Sumit Kumar Jha(right), Founder, Fantasy Akhada and Amit Purohit, co-founder, Fantasy Akhada
Image: Madhu Kapparath
What leads to a deeper engagement in any kind of activity? Well, it can be a cause, vision or a mission. But if you want to know what drives higher engagement of fans in any sports, Sumit Kumar Jha has an unconventional answer: Money. He explains by taking you back to your school, college or good-old office days before the pandemic. “Do you remember how friends or colleagues used to indulge in all kinds of bets?” he asks. “It was not gambling,” underlines the co-founder of Fantasy Akhada, a two-and-a-half-year-old fantasy sports startup that caught the attention of millions when it roped in cricket commentator Harsha Bhogle as its brand ambassador in September 2020.
Jha continues to explain his logic. Just because you bet on anything, he stresses, it whets the curiosity among people to find out the result. Ditto in fantasy sports. “Involvement of money ensures there is active engagement,” he reckons, adding that the participants are forced to closely follow and watch every minute of the match. Jha co-founded the fantasy sports startup along with Amit Purohit, Sahil Ahuja, Pratik Gosar, Amit Bhardwaj and Ankit Upreti in January 2020. “We wanted to increase the engagement among users, and fantasy sports happened to be the lowest hanging fruit,” he says. Roping in Bhogle, he lets on, was the best way to engage users. “He is the epitome of sports engagement and was aligned with our vision,” says Jha, adding that the commentator has close to three percent stake in the company.
But why the name Akhada? When rivals were either using aspirational names for fantasy sports such as ‘dream
’ or direct names such as Games24 or MPL, what was the trigger to have a Hindi brand name? The answer again is engagement, and, of course, Jha wanted to stand out in a cluttered market. Being one of the last players to enter the fantasy sports arena helped. Before rolling out the app, Jha and his team did extensive research for months and found that consumers in Tier II, III and beyond were feeling left out because most of the fantasy sports startups were catering to the English-speaking audience.
Jha identified gaps in the existing market of fantasy sports. The absence of vernacular appeal was one big hole. The second missing piece was casual games. Most of the fantasy sports platforms had only paid games. Jha saw an opportunity and added casual, free-to-play games as well to woo a large chunk of the population that was not willing to pay and play. “We wanted to engage them,” he says. The idea, he lets on, also was to gradually nudge such gamers to fantasy sports and handhold them with tips and techniques. The third gap was the absence of a consumer grievance cell or a contact centre. The trigger to roll out such a feature—24x7 customer care and helpline—was a high volume of consumer feedback during the survey. “There were transaction failures which spoilt consumer experience,” he says. Also read: MPL: Forging a league of its own
The efforts seem to be paying off. Fantasy Akhada claims to have a user base of over 2.5 million. The startup has raised $3 million, has grown by over 40 percent during the first phase of the Indian Premier League (IPL), and also added football and kabaddi on its platform. “We have managed to build a brand in a cluttered market,” says Jha.

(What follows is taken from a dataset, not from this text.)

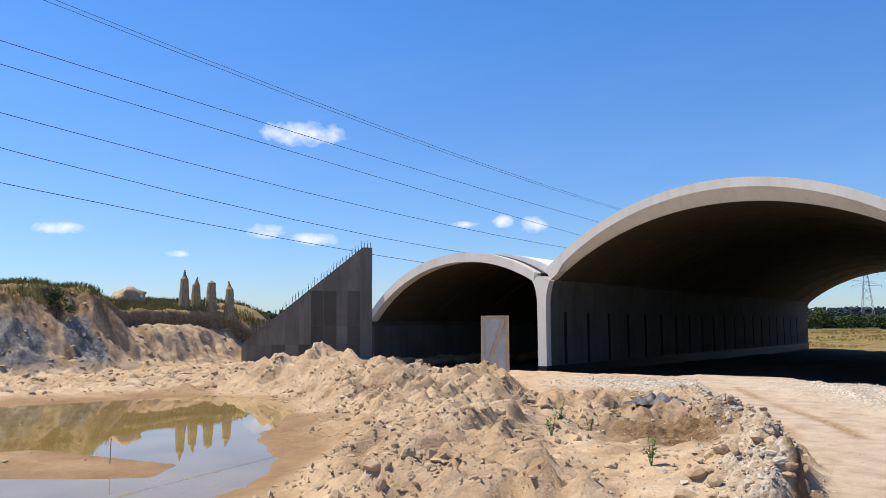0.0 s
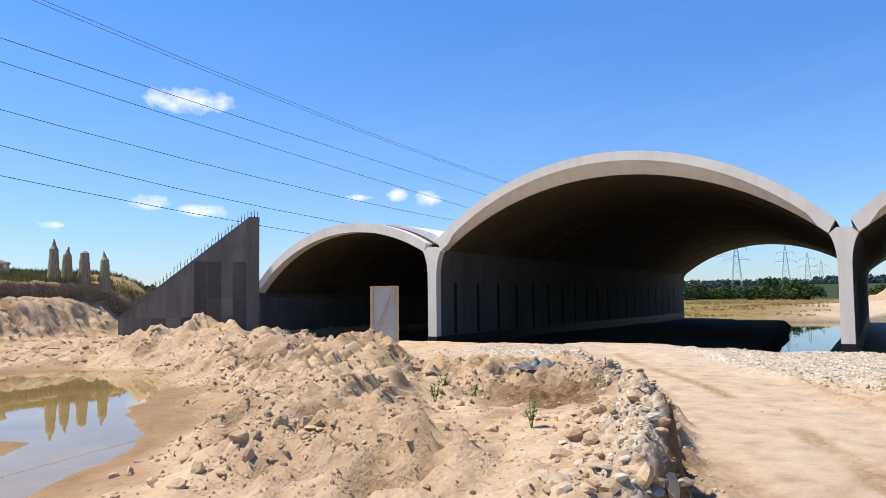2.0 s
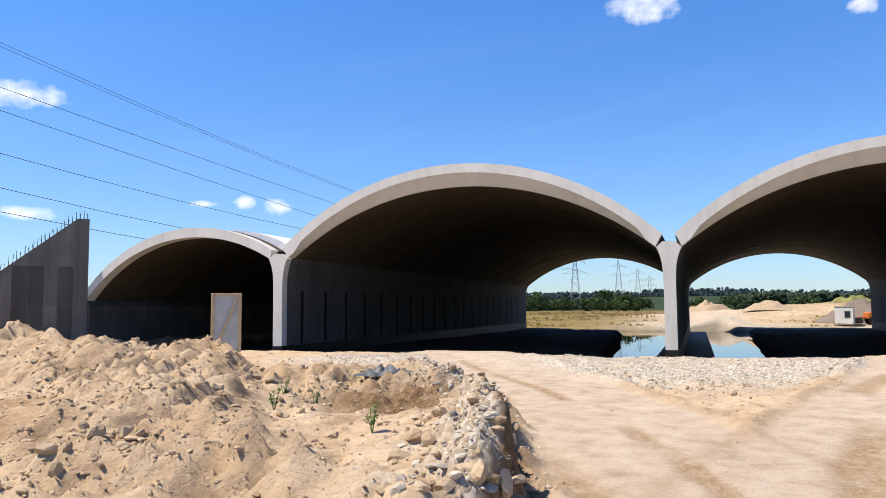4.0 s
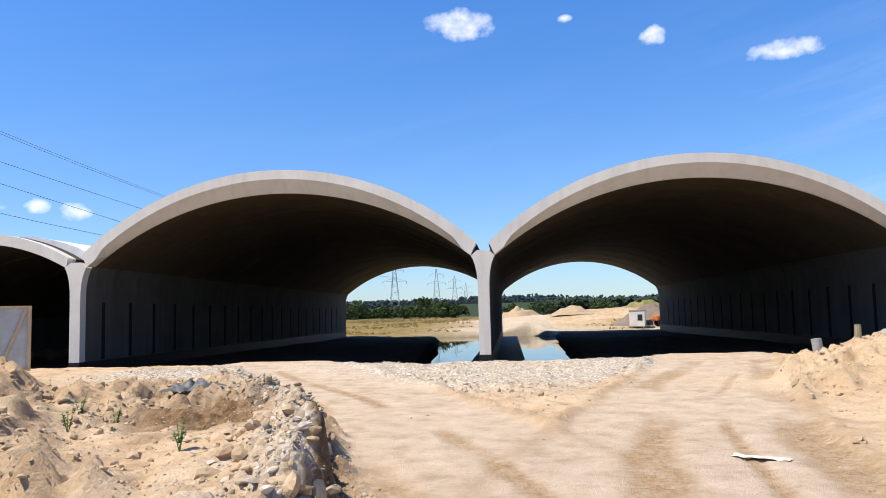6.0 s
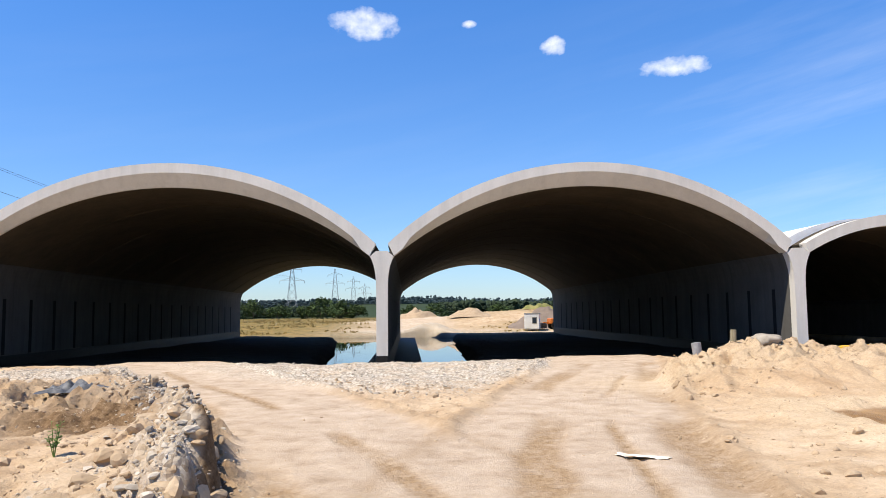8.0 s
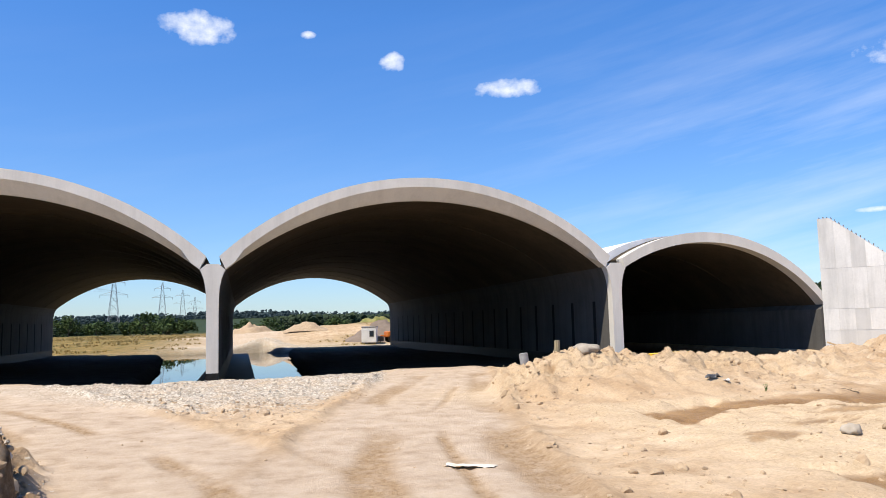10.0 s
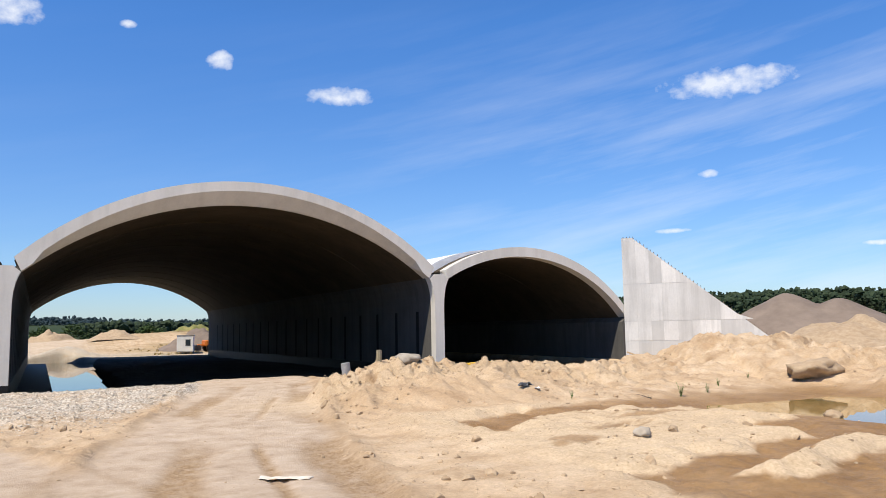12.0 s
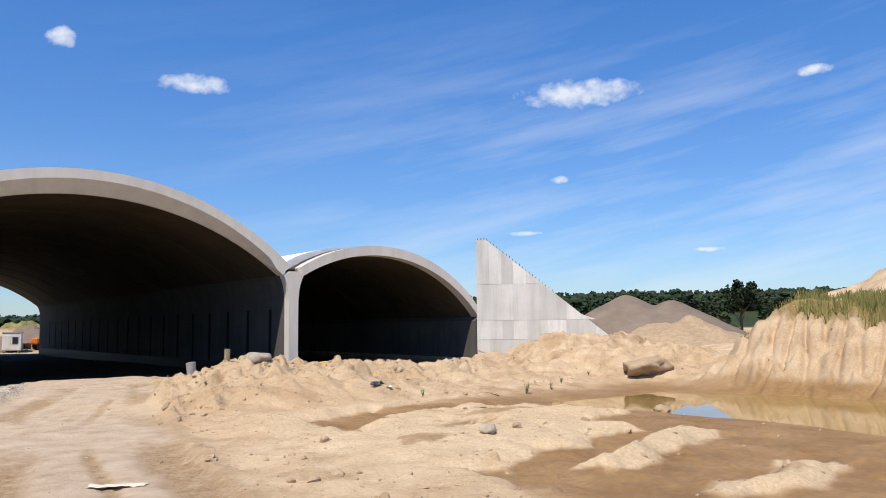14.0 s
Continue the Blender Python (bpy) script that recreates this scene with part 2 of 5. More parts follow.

Investors are satisfied with the pace of growth. “The operational metrics have outperformed even the best-case scenarios of the management team,” reckons Nischay Saraf, senior vice president (early-stage financing) at Prime Securities. The speed of the growth, he underlines, has accelerated the estimates by 18 months. Given the understanding of the user lifecycle and user experience that the team at Fantasy Akhada has, they will be able to carve out a clear niche for themselves in this rapidly developing ecosystem, adds Saraf.
Meanwhile, for Fantasy Akhada, the going might not be easy. According to a Federation of Indian Fantasy Sports and Deloitte report released in February, there are an estimated 200 fantasy sports operators in India. What this means is not all would survive, and over the next few months, many would die or get acquired by the bigger players. Jha, for his part, is aware of the challenge, but is not bothered. “We are just focusing on building our platform and we have customer love,” he says.
Another challenge is the perception that fantasy sports has some connotation with gambling. “Should sports betting be legalised in India?” we ask Jha, who evades a direct reply. “That is a call that the government and the policymakers need to take. I don’t have any opinion on it,” he says, asking a counter question to those who believe that fantasy is a game of chance
. “What would you call investing in stock markets? Luck, chance or skill?” he asks. The sports fans, he underlines, must use their skills and play the game in a responsible manner.